**WHAT TO WORK ON**
Without the pictures, can you quote each line below exactly?

## Begin DATA PROVIDED

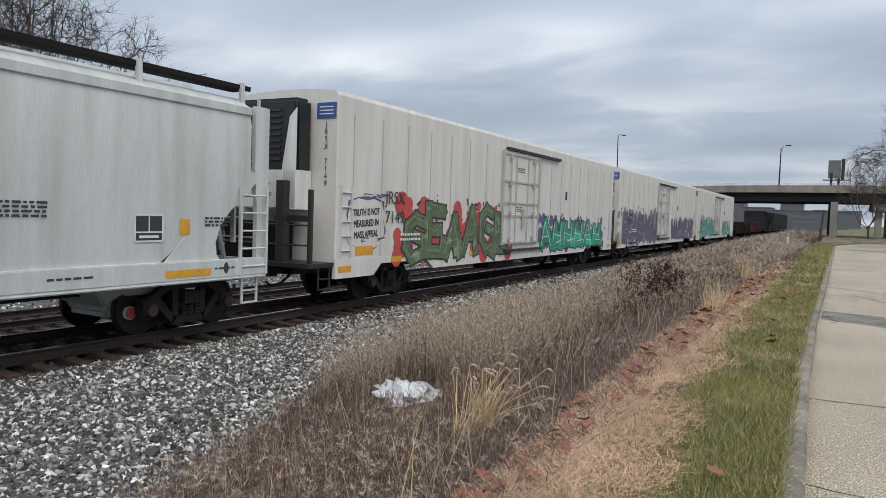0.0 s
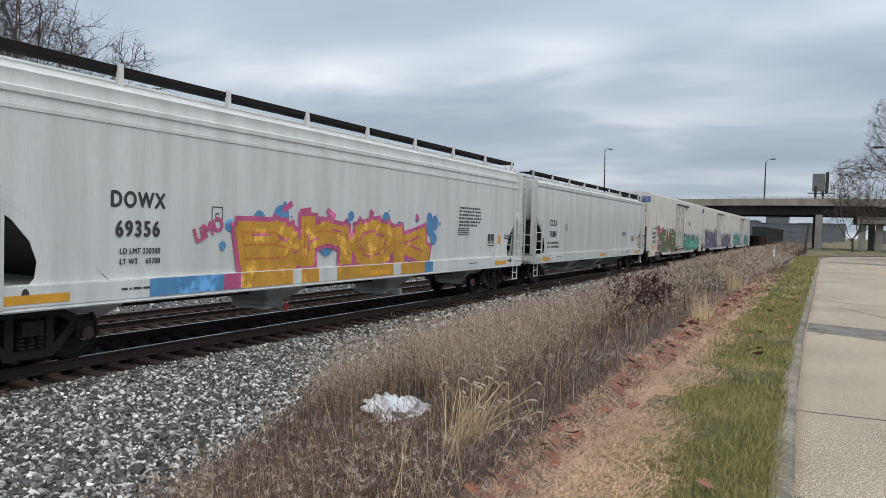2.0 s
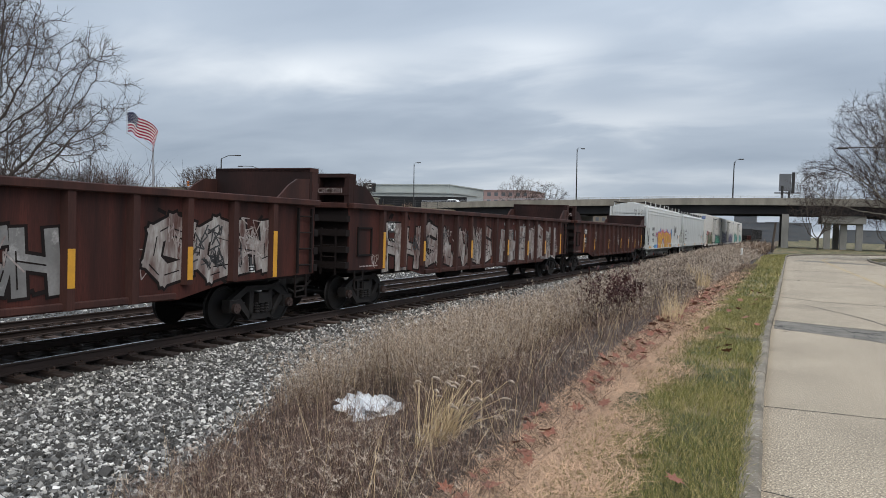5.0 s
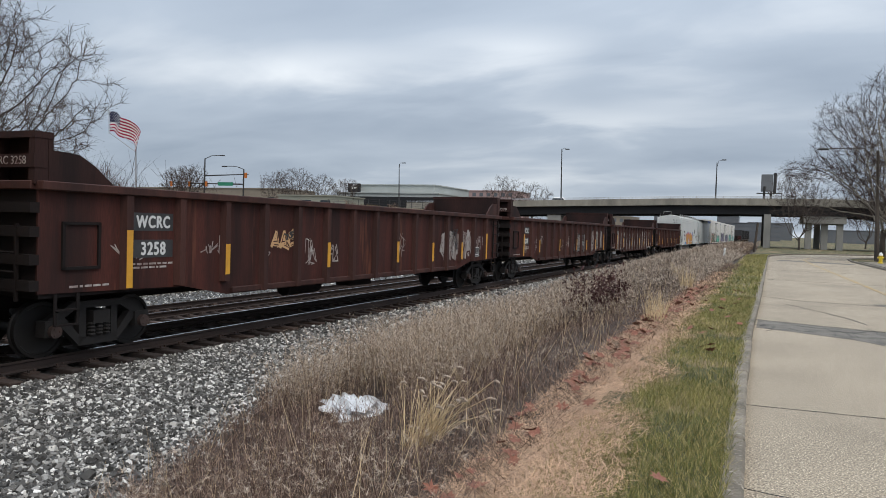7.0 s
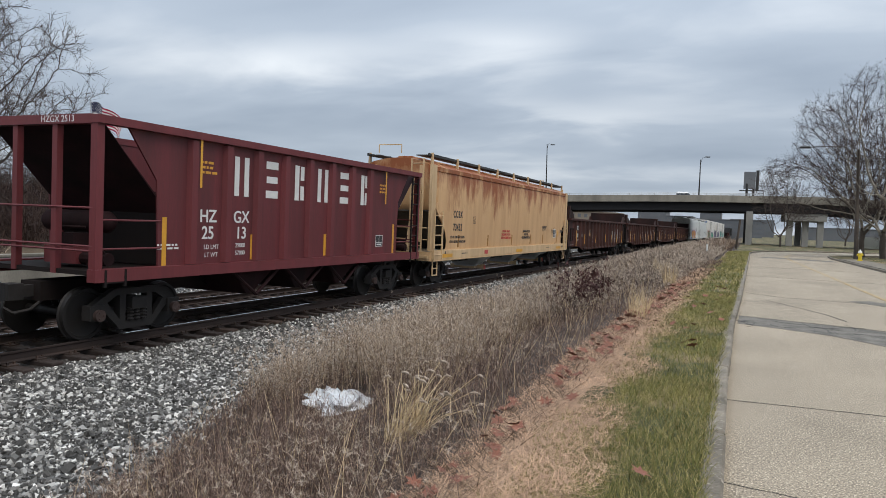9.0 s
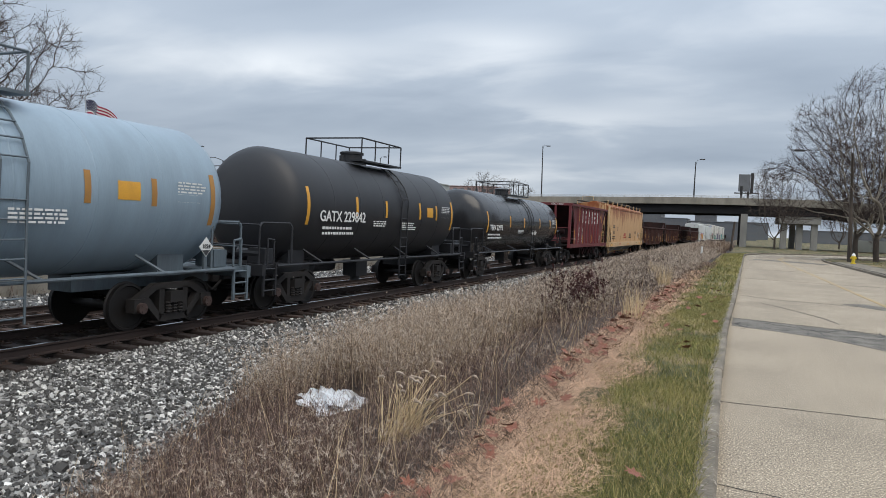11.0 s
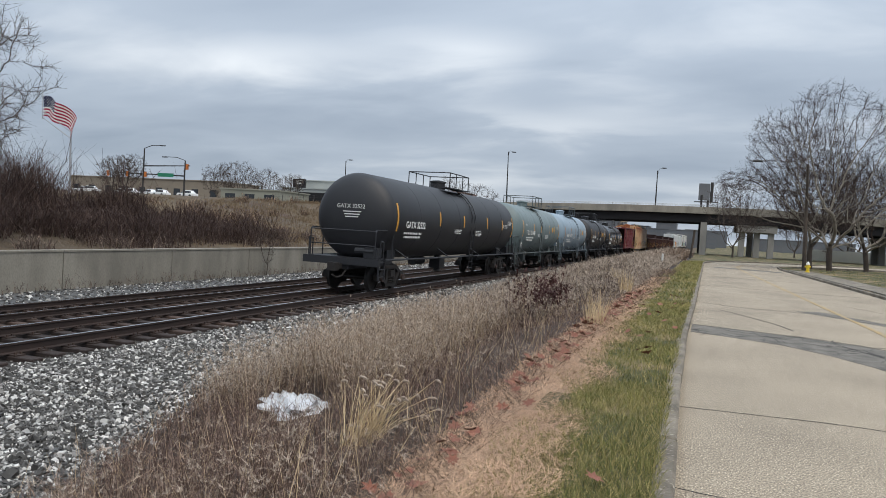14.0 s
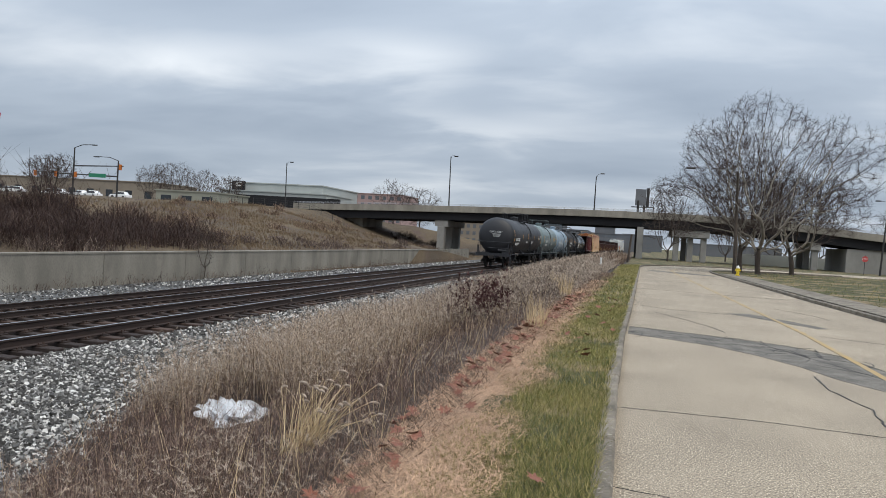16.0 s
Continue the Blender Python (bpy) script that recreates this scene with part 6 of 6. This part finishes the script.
rnd_b = random.Random(3)
scrub("bushes", "dense brown tangle of vines and bushes on the bank", [(rnd_b.uniform(-38, -26), rnd_b.uniform(16, 40), rnd_b.uniform(1.2, 2.4), rnd_b.uniform(1.2, 2.3)) for _ in range(80)], M["bush"], 170, 1.0, 61, 0.028)
scrub("bushes", "dark vine-covered bushes under the large tree", [(rnd_b.uniform(-43, -33), rnd_b.uniform(20, 37), rnd_b.uniform(1.0, 2.0), rnd_b.uniform(2.6, 4.6)) for _ in range(30)], M["bush"], 150, 1.0, 62, 0.03)
scrub("bushes", "grey brown brush along the bank", [(rnd_b.uniform(-29.5, -24.6), rnd_b.uniform(14, 95), rnd_b.uniform(0.5, 1.4), rnd_b.uniform(0.4, 0.9)) for _ in range(60)], M["weed_grey"], 70, 1.0, 63, 0.03)
scrub("bushes", "scattered brown bushes on the grassy slope", [(rnd_b.uniform(-50, -30), rnd_b.uniform(45, 115), rnd_b.uniform(0.4, 1.5), rnd_b.uniform(0.5, 1.3)) for _ in range(46)], M["weed"], 60, 1.0, 64, 0.045)
scrub("dry_grass", "dry tan grass over the embankment slope", [(rnd_b.uniform(-52, -25), rnd_b.uniform(30, 112), 2.6, 0.42) for _ in range(340)], M["straw_dull"], 60, 1.0, 65, 0.03)
scrub("dead_weeds", "thin weeds along the foot of the wall", [(-23.1, y, 0.4, rnd_b.uniform(0.3, 0.9)) for y in np.arange(8, 98, 1.1)], M["weed_grey"], 16, 1.0, 66, 0.012)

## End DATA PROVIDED

**SOLUTION**
0.0 s
2.0 s
5.0 s
7.0 s
9.0 s
11.0 s
14.0 s
16.0 s
Continue the Blender Python (bpy) script that recreates this scene with part 6 of 6. This part finishes the script.
rnd_b = random.Random(3)
scrub("bushes", "dense brown tangle of vines and bushes on the bank", [(rnd_b.uniform(-38, -26), rnd_b.uniform(16, 40), rnd_b.uniform(1.2, 2.4), rnd_b.uniform(1.2, 2.3)) for _ in range(80)], M["bush"], 170, 1.0, 61, 0.028)
scrub("bushes", "dark vine-covered bushes under the large tree", [(rnd_b.uniform(-43, -33), rnd_b.uniform(20, 37), rnd_b.uniform(1.0, 2.0), rnd_b.uniform(2.6, 4.6)) for _ in range(30)], M["bush"], 150, 1.0, 62, 0.03)
scrub("bushes", "grey brown brush along the bank", [(rnd_b.uniform(-29.5, -24.6), rnd_b.uniform(14, 95), rnd_b.uniform(0.5, 1.4), rnd_b.uniform(0.4, 0.9)) for _ in range(60)], M["weed_grey"], 70, 1.0, 63, 0.03)
scrub("bushes", "scattered brown bushes on the grassy slope", [(rnd_b.uniform(-50, -30), rnd_b.uniform(45, 115), rnd_b.uniform(0.4, 1.5), rnd_b.uniform(0.5, 1.3)) for _ in range(46)], M["weed"], 60, 1.0, 64, 0.045)
scrub("dry_grass", "dry tan grass over the embankment slope", [(rnd_b.uniform(-52, -25), rnd_b.uniform(30, 112), 2.6, 0.42) for _ in range(340)], M["straw_dull"], 60, 1.0, 65, 0.03)
scrub("dead_weeds", "thin weeds along the foot of the wall", [(-23.1, y, 0.4, rnd_b.uniform(0.3, 0.9)) for y in np.arange(8, 98, 1.1)], M["weed_grey"], 16, 1.0, 66, 0.012)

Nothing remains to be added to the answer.